I'm off on maternity with my lovely DD (4ish months), back to work after Christmas. DH works around 35 hours during the week. I do absolutely everything around the house such as cooking and cleaning, sort finances and spend all day until 7pm looking after DD. I'm also up twice every night to feed DD too (still breastfeeding so can't change this).
Now to be honest I probably did more than my fair share when we were both working full-time, but he at least did something. I'm at the stage now where I'm exhausted and could do with a bit less to do. Mentioned a few times to DH that feeling tired with keeping on top of house and DD and he has done the dishes after dinner the days I've said, which is maybe twice .

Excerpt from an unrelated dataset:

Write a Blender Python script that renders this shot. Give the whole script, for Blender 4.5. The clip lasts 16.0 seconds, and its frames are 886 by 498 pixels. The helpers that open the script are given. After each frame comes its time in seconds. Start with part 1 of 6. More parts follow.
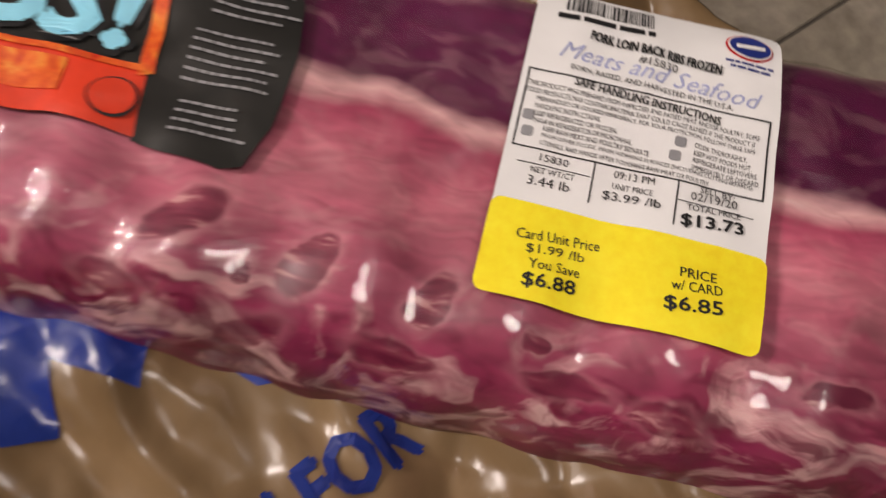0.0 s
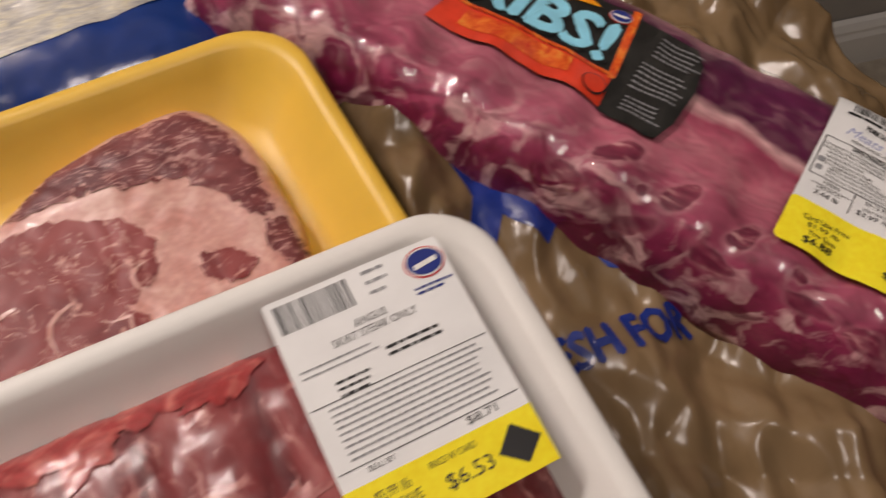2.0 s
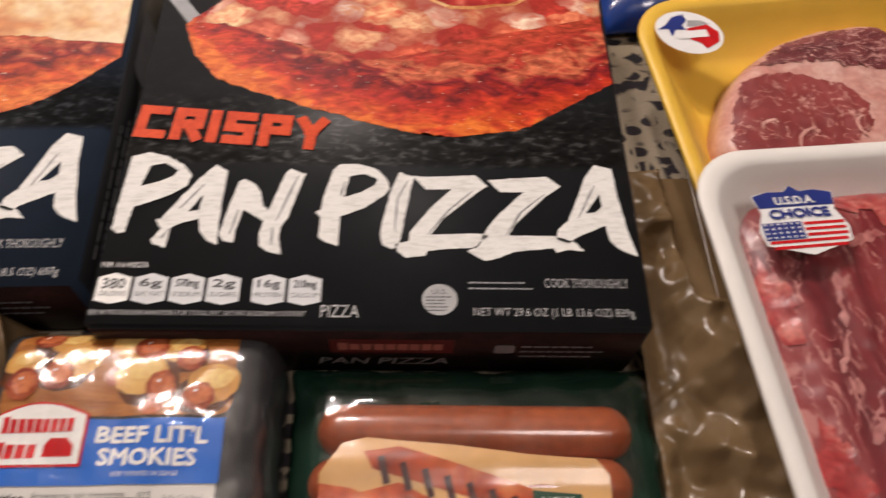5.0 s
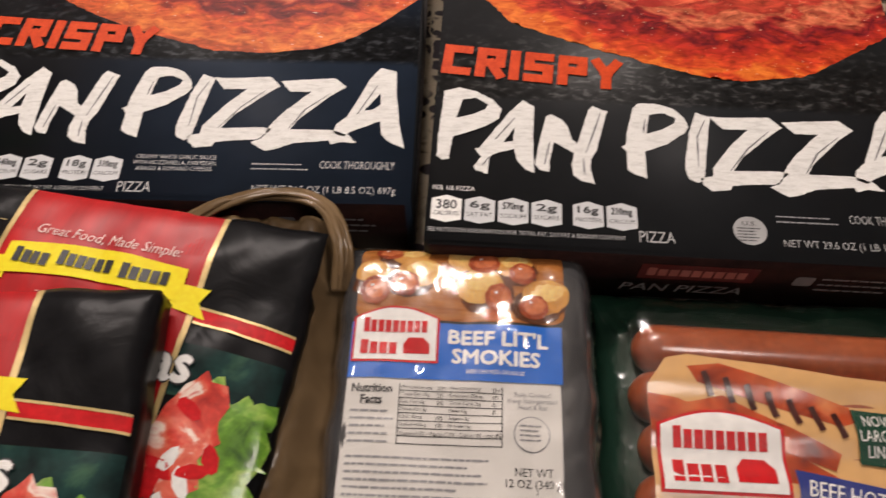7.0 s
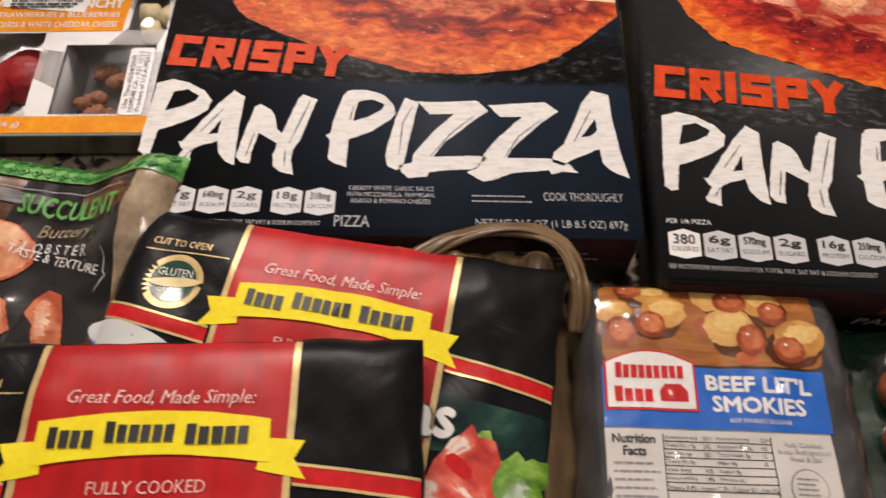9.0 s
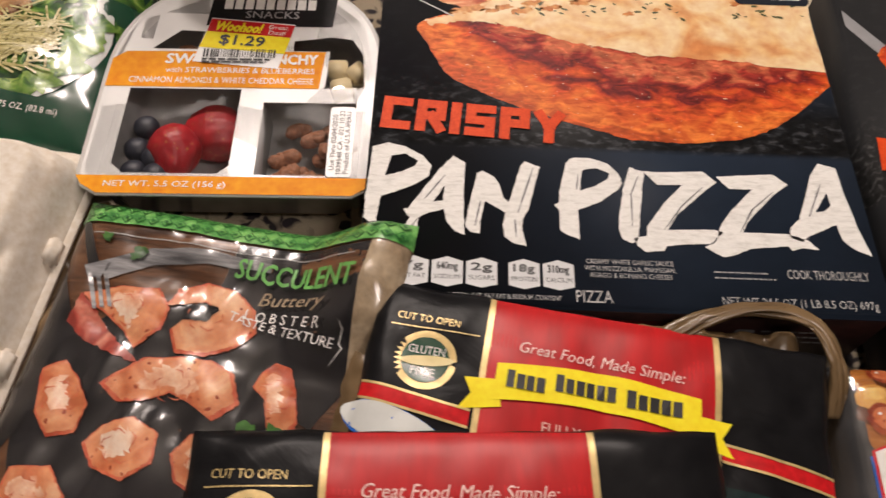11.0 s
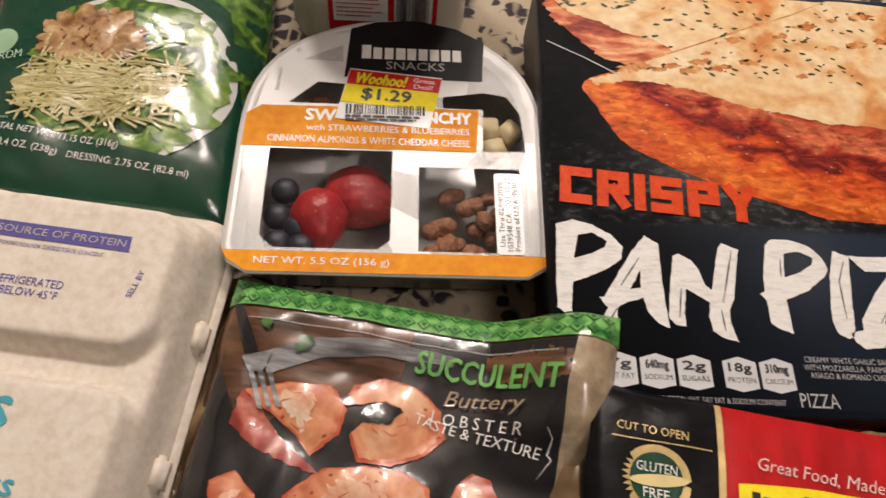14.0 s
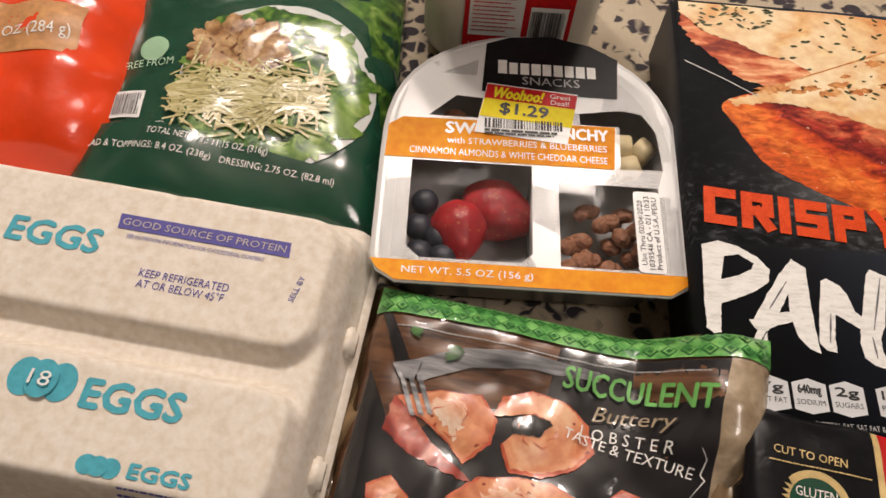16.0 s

To be honest I've just got on with it, thinking well he's working, but after seeing friend and her lovely DH today think maybe I'm being a bit of a doormat. I feel that I've no spare time whereas he has loads, I fall in to bed exhausted every night. Weekends I tend to be doing housework while he plays computer games and we go visiting. He also doesn't do much in the way of helping with DD, will give her a cuddle and do the fun bits for 10 mins but doesn't do nappies or even bathtime.
It's almost like DH sees the time I spend with DD as free time, and although it's not "work", and I can go out during the day etc, I always have a child with me. DH has said he'll do his fair share when I'm back at work again, although I think I may be worn out by then. Do other mum's just expect to do everything instead of sharing the load? Am I just tired and being a moan?